Thanks for adding an intermediate example above; it'll be helpful to someone. Those comfortable with list comprehensions could likely read and understand the three lines of code more quickly than the multiple for loops, but they're both good ways of getting it done. When adding more logic, adjust the code as required to make it easy to follow--including moving to a for loop if needed. I probably would not include the checks you note inside the list comprehension in the example given above, but I'd still almost certainly use list comprehensions in the solution including those checks.

In the above case--without adding any more logic to that originally supplied--the basic steps from a high level perspective (not getting into what instructions are necessary/available to accomplish them) are:

  1. List tags.
  2. Get hex characters from tags.
  3. Return string from hex characters.

Those could be comment lines for inline documentation.

We could write the entire function on one line under the def line, but we all likely agree that would be silly. The general rules I follow are:

  1. Break the code down into the logical steps of the task (from a high-level human perspective, not necessarily each code step), using variables for these steps (makes code more self-documenting). For more complex operations I'll often write the comment lines (high-level steps) first, then fill in the code under them.
  2. Keep code and comment lines short enough to read without horizontal scrolling as @pturmel notes.

I find these rules make code easy to comprehend quickly. I also find it helpful to view as much of the code as possible at once, which is why I've gradually developed a preference for structured text over ladder logic for most PLC code (now I'm asking for punishment!). Large monitors are great, as are efficient constructs like list comprehensions.
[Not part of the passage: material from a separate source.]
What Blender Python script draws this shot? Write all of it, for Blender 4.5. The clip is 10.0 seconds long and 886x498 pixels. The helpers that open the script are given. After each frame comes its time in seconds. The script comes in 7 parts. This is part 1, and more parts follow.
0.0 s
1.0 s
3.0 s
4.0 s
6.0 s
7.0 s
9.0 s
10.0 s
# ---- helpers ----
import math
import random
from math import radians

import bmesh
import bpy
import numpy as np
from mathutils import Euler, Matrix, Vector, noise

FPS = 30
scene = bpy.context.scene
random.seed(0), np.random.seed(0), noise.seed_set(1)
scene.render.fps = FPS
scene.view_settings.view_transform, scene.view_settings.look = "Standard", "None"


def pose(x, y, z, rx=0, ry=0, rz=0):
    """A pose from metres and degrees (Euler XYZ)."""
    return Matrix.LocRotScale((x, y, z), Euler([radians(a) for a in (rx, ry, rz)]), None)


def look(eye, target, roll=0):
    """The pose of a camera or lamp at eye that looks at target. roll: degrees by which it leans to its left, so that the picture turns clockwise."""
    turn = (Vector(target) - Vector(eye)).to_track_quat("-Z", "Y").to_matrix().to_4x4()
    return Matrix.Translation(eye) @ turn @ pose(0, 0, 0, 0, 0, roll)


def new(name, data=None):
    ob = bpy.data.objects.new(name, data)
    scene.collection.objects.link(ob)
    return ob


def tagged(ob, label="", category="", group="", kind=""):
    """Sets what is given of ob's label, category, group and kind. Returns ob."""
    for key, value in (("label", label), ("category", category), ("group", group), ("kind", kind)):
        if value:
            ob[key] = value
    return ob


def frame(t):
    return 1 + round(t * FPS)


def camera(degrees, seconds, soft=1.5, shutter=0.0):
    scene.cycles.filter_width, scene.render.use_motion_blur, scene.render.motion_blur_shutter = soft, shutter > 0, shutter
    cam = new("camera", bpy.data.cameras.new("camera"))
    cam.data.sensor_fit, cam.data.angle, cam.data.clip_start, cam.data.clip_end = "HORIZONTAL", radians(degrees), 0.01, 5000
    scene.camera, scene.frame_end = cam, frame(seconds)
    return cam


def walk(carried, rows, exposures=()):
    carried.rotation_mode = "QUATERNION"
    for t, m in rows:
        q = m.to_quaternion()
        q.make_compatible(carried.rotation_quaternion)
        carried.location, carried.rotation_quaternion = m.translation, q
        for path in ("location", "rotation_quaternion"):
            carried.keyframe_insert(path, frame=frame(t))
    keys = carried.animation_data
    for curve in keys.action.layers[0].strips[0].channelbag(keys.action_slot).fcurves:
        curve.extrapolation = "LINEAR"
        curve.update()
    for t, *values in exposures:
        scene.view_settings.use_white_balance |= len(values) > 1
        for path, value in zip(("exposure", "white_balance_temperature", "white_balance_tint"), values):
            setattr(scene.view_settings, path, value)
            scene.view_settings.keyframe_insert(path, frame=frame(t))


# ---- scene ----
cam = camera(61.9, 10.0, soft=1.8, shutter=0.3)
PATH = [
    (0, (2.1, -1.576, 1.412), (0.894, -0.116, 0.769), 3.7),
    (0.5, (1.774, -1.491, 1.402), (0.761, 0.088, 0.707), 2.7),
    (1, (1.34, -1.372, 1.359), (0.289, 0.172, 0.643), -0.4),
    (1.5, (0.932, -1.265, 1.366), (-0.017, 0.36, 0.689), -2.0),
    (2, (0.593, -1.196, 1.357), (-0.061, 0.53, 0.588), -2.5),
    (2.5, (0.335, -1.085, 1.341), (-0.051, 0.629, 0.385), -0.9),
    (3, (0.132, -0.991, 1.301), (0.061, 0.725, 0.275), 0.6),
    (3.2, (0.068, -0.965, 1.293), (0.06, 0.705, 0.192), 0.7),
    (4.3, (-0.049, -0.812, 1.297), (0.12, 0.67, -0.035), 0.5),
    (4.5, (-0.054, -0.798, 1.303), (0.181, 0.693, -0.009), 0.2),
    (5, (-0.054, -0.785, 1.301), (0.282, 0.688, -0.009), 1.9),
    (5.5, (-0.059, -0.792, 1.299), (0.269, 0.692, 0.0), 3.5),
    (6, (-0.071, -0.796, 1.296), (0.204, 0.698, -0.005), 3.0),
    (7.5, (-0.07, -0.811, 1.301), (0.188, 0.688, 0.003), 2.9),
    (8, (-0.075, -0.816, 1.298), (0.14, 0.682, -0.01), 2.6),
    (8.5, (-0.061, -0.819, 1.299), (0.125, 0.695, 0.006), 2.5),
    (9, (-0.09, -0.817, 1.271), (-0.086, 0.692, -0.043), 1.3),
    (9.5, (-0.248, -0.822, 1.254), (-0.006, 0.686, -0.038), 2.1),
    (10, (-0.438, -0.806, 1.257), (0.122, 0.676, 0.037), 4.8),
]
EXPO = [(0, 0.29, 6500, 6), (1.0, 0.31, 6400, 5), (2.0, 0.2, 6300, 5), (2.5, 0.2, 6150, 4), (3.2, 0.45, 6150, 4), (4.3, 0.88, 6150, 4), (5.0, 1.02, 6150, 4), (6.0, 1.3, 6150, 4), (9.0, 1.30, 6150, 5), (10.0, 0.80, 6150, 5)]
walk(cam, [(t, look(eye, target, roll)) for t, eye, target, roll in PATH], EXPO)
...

I don't know that I'd qualify as new to Python, but I only began learning it (from scratch) when I started working with Ignition (version 7.something), so I've been grateful for all examples (simple and advanced) shared by others here and elsewhere.

TLDR: I suggest using a single tag read to get all the data at once and eliminating repetitive code. Your example does a great job of these too. Use what works best for your team, and consider encouraging anyone writing Python code to get comfortable with list comprehensions.